Désabusée et complètement décontenancée, l’opinion publique fulmine sa colère de façon intériorisée pour le moment. Mais pour combien temps faudra-t-il encore contenir cette colère, si les plus hautes autorités ne réagissent pas immédiatement à travers des mesures administratives, politiques voire judiciaires pour que les supposés auteurs de ces détournements et autres surfacturations soient mis à la disposition de la justice pour répondre de leurs actes ?

C’est l’équation à plusieurs inconnues qui taraude actuellement les esprits à Bamako et partout au Mali. Aussi, faut-il rappeler que le délai, accordé par la communauté internationale pour que des « sanctions soient prises » à l’encontre des personnes citées ou impliquées dans ces malversations, s’égrène lentement mais inexorablement vers sa fin fixée au mois de décembre prochain !

Le président Ibrahim Boubacar Kéita a beau être un « encaisseur attitré » de coups, il lui semble de plus en plus difficile de tenir devant la forte pression de son opinion et des partenaires du Mali. C’est tout à son bénéfice aujourd’hui que de taper fort et sans complaisance aucune à la faveur de cette opportunité que lui offrent ces deux rapports, pour assainir un tant soit peu son écurie.

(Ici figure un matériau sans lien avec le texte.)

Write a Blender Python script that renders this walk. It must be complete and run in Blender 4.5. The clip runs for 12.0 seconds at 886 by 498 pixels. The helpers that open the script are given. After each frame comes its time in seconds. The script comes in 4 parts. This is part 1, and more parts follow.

S’il ne le fait pas à temps, l’eau de la marmite bouillante risque de faire sauter le couvercle et l’éclabousser littéralement. A lui d’agir et vite ! Car, la patience des populations et des partenaires du Mali a des limites qu’il faut s’abstenir de franchir. Sinon, d’une situation d’accalmie fragile, le pays pourrait entrer de nouveau en zones de turbulences que nul ne souhaite aujourd’hui.